The “Medicare donut hole” is slowly closing and should be fully eliminated in 2020. Under the ACA, Pharma has been offsetting the cost of closing the donut hole through discounts to seniors with Medicare Part D. It is not likely that a slow repeal of the ACA will reverse the closure of the donut hole; doing so would leave seniors having to pay for hundreds of dollars in drug costs before the full closure of the donut hole—a political and public relations nightmare.

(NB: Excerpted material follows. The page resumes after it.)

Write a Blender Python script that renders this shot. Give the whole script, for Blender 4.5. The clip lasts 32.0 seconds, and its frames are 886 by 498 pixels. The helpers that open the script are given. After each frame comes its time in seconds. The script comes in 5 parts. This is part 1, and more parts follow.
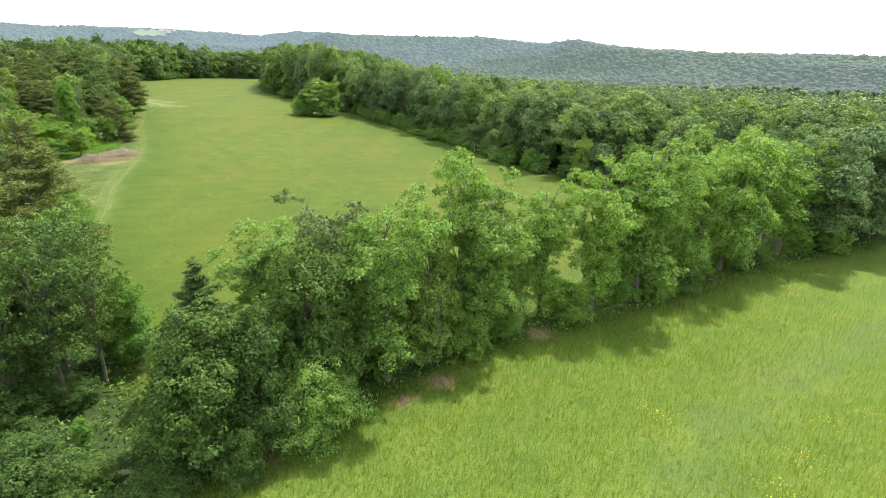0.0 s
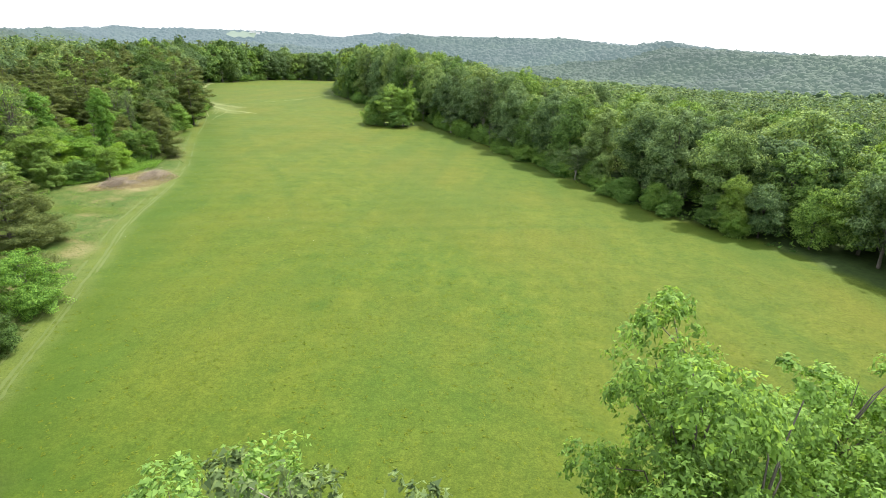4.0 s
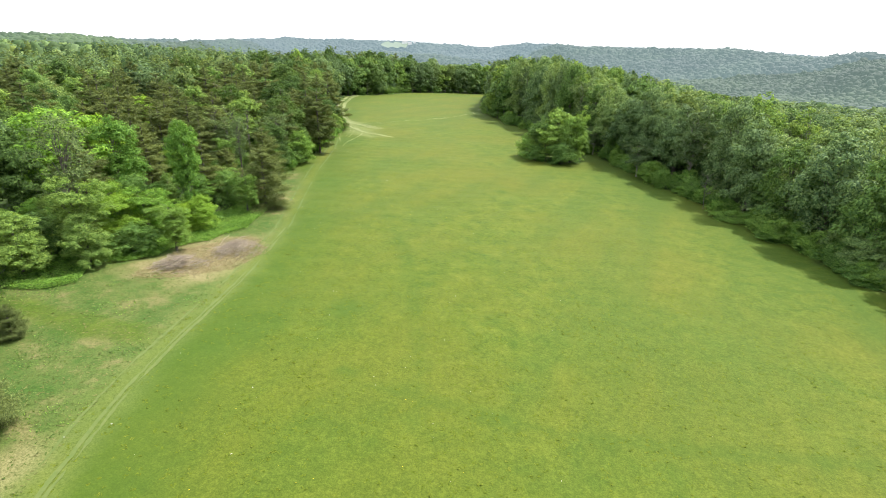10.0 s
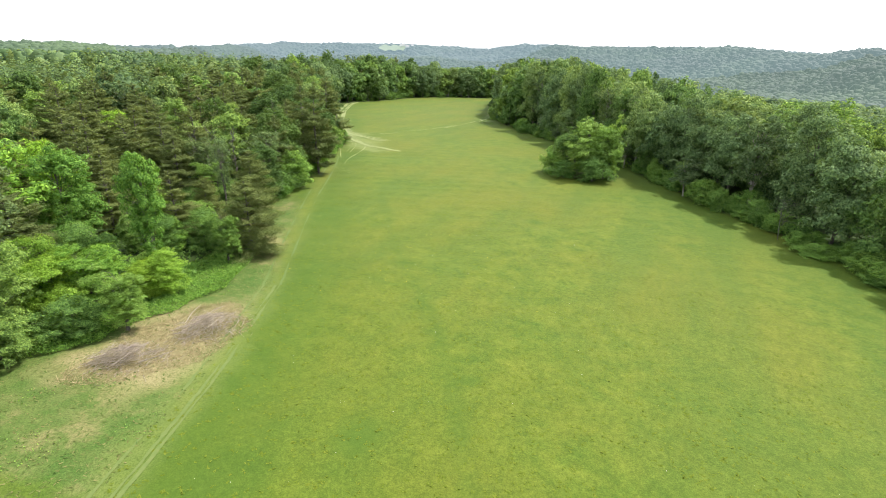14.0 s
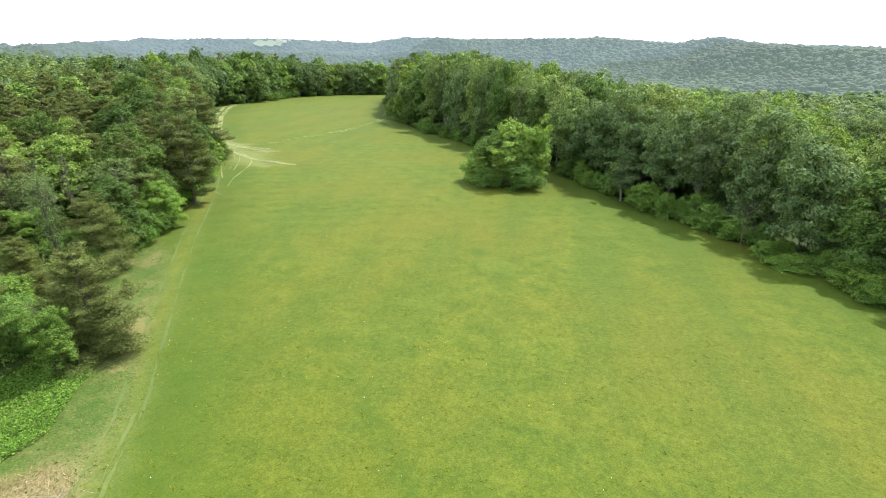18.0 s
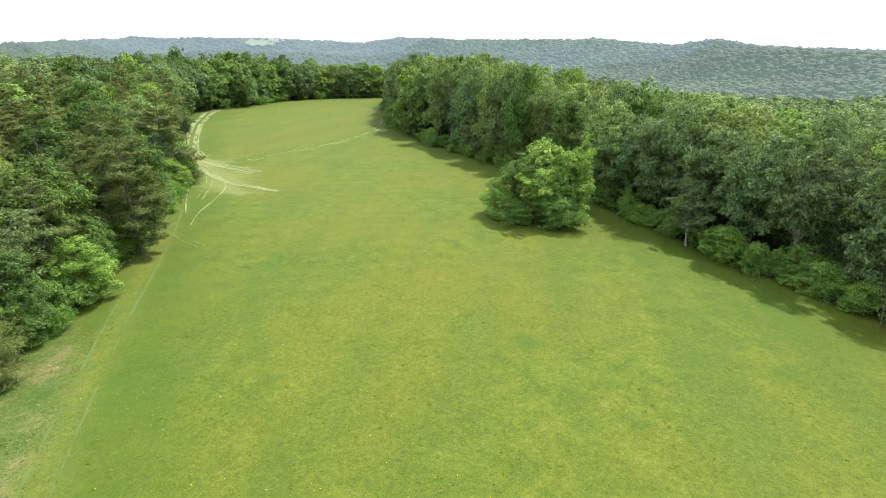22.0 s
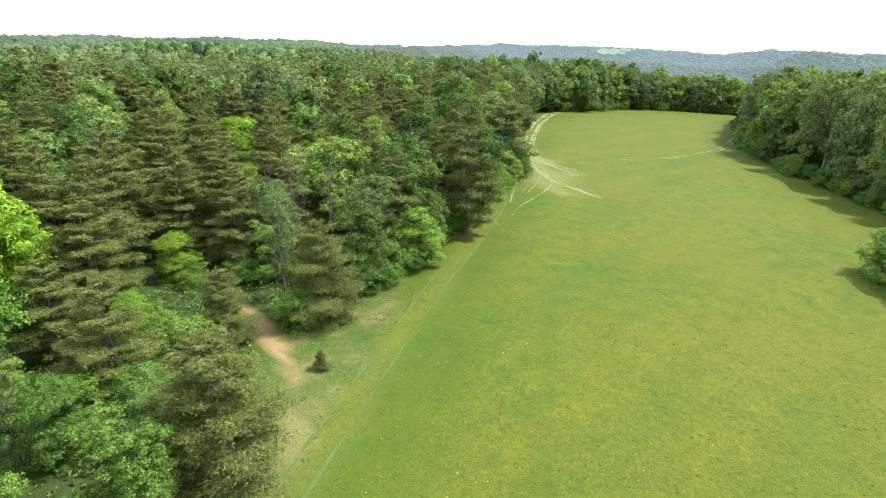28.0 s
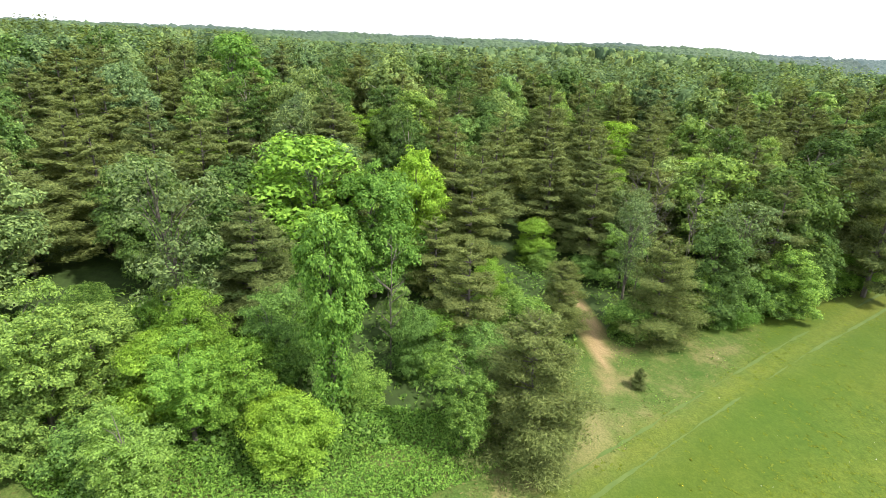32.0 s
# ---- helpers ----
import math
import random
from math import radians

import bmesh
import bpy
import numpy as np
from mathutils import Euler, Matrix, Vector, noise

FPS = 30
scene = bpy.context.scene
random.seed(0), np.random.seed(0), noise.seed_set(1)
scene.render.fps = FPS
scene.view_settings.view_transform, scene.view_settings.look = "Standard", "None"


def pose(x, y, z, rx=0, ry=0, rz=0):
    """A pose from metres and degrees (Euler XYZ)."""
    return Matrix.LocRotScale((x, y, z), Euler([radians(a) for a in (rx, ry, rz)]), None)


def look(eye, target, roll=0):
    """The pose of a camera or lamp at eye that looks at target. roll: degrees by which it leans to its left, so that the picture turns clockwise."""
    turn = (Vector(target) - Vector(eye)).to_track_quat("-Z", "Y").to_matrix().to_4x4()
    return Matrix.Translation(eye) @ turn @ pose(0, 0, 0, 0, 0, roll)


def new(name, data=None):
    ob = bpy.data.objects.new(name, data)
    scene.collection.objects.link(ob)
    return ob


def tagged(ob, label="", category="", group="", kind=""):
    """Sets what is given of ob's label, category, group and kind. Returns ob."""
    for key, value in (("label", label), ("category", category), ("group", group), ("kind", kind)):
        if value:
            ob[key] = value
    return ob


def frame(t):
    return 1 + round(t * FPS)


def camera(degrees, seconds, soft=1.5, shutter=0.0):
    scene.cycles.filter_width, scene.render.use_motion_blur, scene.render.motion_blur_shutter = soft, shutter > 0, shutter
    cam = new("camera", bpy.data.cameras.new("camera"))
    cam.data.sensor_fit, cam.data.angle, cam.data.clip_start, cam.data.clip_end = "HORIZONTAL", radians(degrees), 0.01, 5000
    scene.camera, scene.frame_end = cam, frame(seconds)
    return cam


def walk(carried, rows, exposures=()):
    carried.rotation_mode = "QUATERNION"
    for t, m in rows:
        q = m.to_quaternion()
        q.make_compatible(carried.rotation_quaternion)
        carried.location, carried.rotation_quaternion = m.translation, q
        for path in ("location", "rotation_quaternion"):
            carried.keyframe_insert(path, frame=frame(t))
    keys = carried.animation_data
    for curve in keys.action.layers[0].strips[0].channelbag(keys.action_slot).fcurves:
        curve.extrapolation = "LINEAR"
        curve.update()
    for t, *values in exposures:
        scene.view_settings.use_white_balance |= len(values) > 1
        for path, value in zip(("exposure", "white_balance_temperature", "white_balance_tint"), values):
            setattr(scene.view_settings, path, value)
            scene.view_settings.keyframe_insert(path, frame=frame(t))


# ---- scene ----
cam = camera(79.0, 32.0, soft=0.6)
METRES, EYE, TILT, LEAN, TURN = 115.0, 20.0, -2.6, 1.7, 0.0
ROWS = [
    (0.0, 0.0, 0.0, 0.0, 1.09, -19.05, -3.15),
    (0.5, -0.0039, 0.0234, 0.0004, 1.05, -19.06, -3.11),
    (1.0, -0.008, 0.0471, 0.001, 0.98, -19.07, -3.06),
    (1.5, -0.0123, 0.0713, 0.0015, 0.94, -19.03, -3.02),
    (2.0, -0.0168, 0.0959, 0.0021, 0.89, -19.01, -2.96),
    (2.5, -0.0214, 0.1208, 0.003, 0.86, -19.0, -2.91),
    (3.0, -0.0265, 0.146, 0.0038, 1.78, -19.03, -2.95),
    (3.5, -0.0313, 0.1713, 0.0048, 5.49, -19.21, -3.23),
    (5.5, -0.0566, 0.2685, 0.008, 12.98, -19.42, -3.59),
    (6.0, -0.0666, 0.2922, 0.009, 13.48, -19.41, -3.61),
    (6.5, -0.0766, 0.3163, 0.0097, 18.25, -19.65, -3.97),
    (7.0, -0.086, 0.3409, 0.0106, 21.51, -19.81, -4.14),
    (7.5, -0.0971, 0.365, 0.0112, 22.53, -19.84, -4.15),
    (8.0, -0.1093, 0.3885, 0.012, 22.92, -19.77, -4.1),
    (8.5, -0.1222, 0.4114, 0.013, 23.02, -19.66, -4.08),
    (9.0, -0.1349, 0.4334, 0.0136, 23.15, -19.59, -3.98),
    (9.5, -0.1478, 0.4545, 0.0145, 23.26, -19.44, -3.91),
    (10.0, -0.1603, 0.4738, 0.0154, 23.37, -19.35, -3.84),
    (10.5, -0.1721, 0.4914, 0.016, 23.52, -19.27, -3.76),
    (11.0, -0.1835, 0.5077, 0.0167, 23.72, -19.22, -3.67),
    (11.5, -0.1944, 0.5227, 0.0173, 23.88, -19.15, -3.61),
    (12.0, -0.2045, 0.5364, 0.0177, 24.03, -19.09, -3.55),
    (12.5, -0.2139, 0.549, 0.0181, 24.21, -19.08, -3.48),
    (13.0, -0.223, 0.5608, 0.018, 24.39, -19.1, -3.41),
    (13.5, -0.2321, 0.5725, 0.0181, 24.58, -19.18, -3.32),
    (14.0, -0.2399, 0.5861, 0.0186, 23.09, -19.13, -3.05),
    (14.5, -0.2503, 0.5983, 0.0189, 14.68, -18.75, -2.27),
    (15.0, -0.2613, 0.6107, 0.0189, 12.06, -18.63, -2.03),
    (15.5, -0.271, 0.6241, 0.0192, 11.66, -18.66, -1.96),
    (17.5, -0.3078, 0.6874, 0.0203, 11.3, -19.12, -1.91),
    (18.0, -0.3165, 0.7056, 0.0208, 11.23, -19.19, -1.94),
    (18.5, -0.3249, 0.725, 0.0212, 11.17, -19.26, -1.98),
    (19.0, -0.3329, 0.7447, 0.0219, 11.09, -19.3, -2.01),
    (19.5, -0.3408, 0.765, 0.0227, 11.0, -19.33, -2.04),
    (20.0, -0.3486, 0.7861, 0.0235, 10.88, -19.36, -2.07),
    (20.5, -0.3564, 0.8071, 0.0246, 10.8, -19.39, -2.11),
    (21.0, -0.3641, 0.8285, 0.0256, 10.75, -19.39, -2.13),
    (21.5, -0.3717, 0.8492, 0.0266, 10.69, -19.3, -2.17),
    (22.0, -0.3789, 0.8673, 0.0277, 10.58, -19.15, -2.21),
    (22.5, -0.3847, 0.8776, 0.0284, 10.61, -19.08, -2.24),
    (23.0, -0.3898, 0.8798, 0.0274, 13.32, -19.11, -2.52),
    (23.5, -0.3928, 0.88, 0.0264, 17.33, -19.22, -2.8),
    (24.0, -0.3938, 0.8808, 0.0253, 20.48, -19.35, -2.96),
    (24.5, -0.3945, 0.8819, 0.0241, 22.92, -19.42, -3.08),
    (26.5, -0.3967, 0.888, 0.0206, 34.29, -19.87, -3.66),
    (27.0, -0.3985, 0.889, 0.0197, 37.78, -19.97, -3.9),
    (27.5, -0.3996, 0.8898, 0.0193, 41.36, -20.12, -4.11),
    (28.0, -0.4004, 0.8902, 0.0188, 44.59, -20.25, -4.29),
    (28.5, -0.4007, 0.8901, 0.0185, 47.27, -20.37, -4.45),
    (29.0, -0.4007, 0.8895, 0.0186, 49.92, -20.51, -4.61),
    (29.5, -0.4003, 0.8889, 0.0187, 53.21, -20.72, -4.74),
    (30.0, -0.4001, 0.8882, 0.0186, 57.79, -21.07, -4.93),
    (30.5, -0.3999, 0.8877, 0.0186, 63.66, -21.52, -5.12),
    (31.0, -0.3996, 0.8875, 0.019, 70.27, -22.03, -5.26),
    (31.5, -0.3995, 0.8871, 0.019, 76.55, -22.53, -5.33),
    (32.0, -0.3993, 0.8866, 0.0192, 83.2, -22.99, -5.3),
]
walk(cam, [(t, pose(0, 0, EYE, TILT, LEAN, TURN) @ pose(METRES * x, METRES * y, METRES * z, 90 + pitch, roll, yaw)) for t, x, y, z, yaw, pitch, roll in ROWS])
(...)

A Slow Repeal Could Remove or Alter Taxes and Fees Paid by Pharma Drug Price Controls and Importing Drugs from Other Countries

Although not part of the slow repeal of the ACA, drug price controls were a big topic on the campaign trail and will likely be a major concern for Pharma under the new administration. A recent Kaiser Family Foundation poll found that 63 percent of Americans want the government to take action to lower drug prices. In a January 2016 campaign stop, candidate Trump deviated from a traditional Republican position by saying that Medicare should directly negotiate the prices it pays for prescription drugs.

At his first press conference on January 12, 2017, President-Elect Trump said that Pharma “has been getting away with murder,” and President-Elect Trump again promised new bidding procedures, adding that “we’re the largest buyer of drugs in the world, yet we don’t bid it properly.” However, this proposal—similar to an attempt by the Obama administration in 2014—has the potential for massive political backlash, especially with seniors. Trump has also endorsed importing drugs from other countries as a way to reduce drug prices, while simultaneously decrying the relocation of legacy American pharmaceutical firms to foreign countries.

Individually, or combined, these moves could potentially lower drug prices in the U.S. and have a major impact on Pharma.

Under the ACA, Pharma benefitted from an increased pool of individuals with healthcare coverage for prescription drugs. While the Branded Prescription Drug Fee appears as though it will likely be repealed under the slow repeal of the ACA, the biggest question for Pharma revolves around the loss of coverage for individuals currently covered under the ACA, and the prospect for new bidding procedures by the world’s largest purchaser of prescription drugs.

Given the uncertainty and the potential number of changes that could occur for Pharma under the slow repeal of the ACA, our advice for Pharma is: Stay the Course – Assess What You Have – Wait and See – Be Alert – And Don’t Be Silent.